ABSTRACT

This chapter is concerned with a central issue in contemporary feminist theory, the question of how to re-think the liberal state. It will compare aspects of three feminist theories of democracy which attempt to go beyond liberalism and specifically beyond the exclusion of the feminine on which it was premised: the theories of Iris Marion Young, Anne Phillips and Chantal Mouffe. All three are concerned with how to displace what has been the dominant legitimation of justice in modernity: the universal principles of liberalism in which the abstract individuals for whom justice may be claimed are essentially identical and therefore subject to identical principles and procedures. The critique of abstract individualism is now well established in feminist theory; the apparently gender-neutral individual is seen as actually masculine and the universal principles of liberalism as particular, applying only to persons with male attributes (Phillips 1993a).
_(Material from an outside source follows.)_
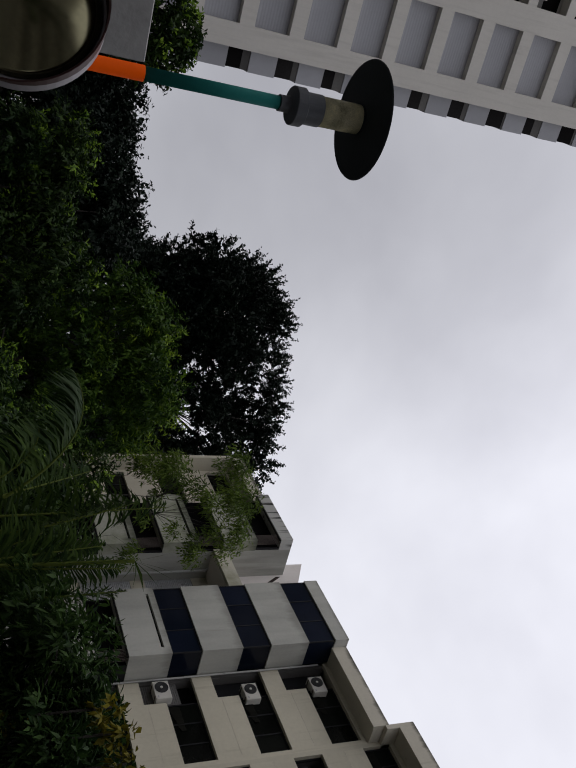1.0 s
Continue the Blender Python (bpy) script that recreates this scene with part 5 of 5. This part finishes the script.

The liberal state is, on this reading, intrinsically biased towards men, even if the question of whether it is necessarily and monolithically patriarchal remains open. However, it is also recognised by feminist theorists that there is a danger in this critique of reproducing a binary opposition between the sexes, of essentialising sexual difference, which Young, Phillips and Mouffe are all concerned to avoid. The problem is how to take differences between the sexes into account without freezing them in their current forms and without denying the importance of other differences which may cut across that of sex: class, race, sexuality and so on. While it seems to be necessary to identify a specifically feminine political subject in whose name the masculine bias of the state may be challenged, it is acknowledged that such a subject is problematic in theory and elusive in practice. One of the criteria, then, on which these theories will be compared is how well each one deals with the problem of representing women without essentialising a given identity.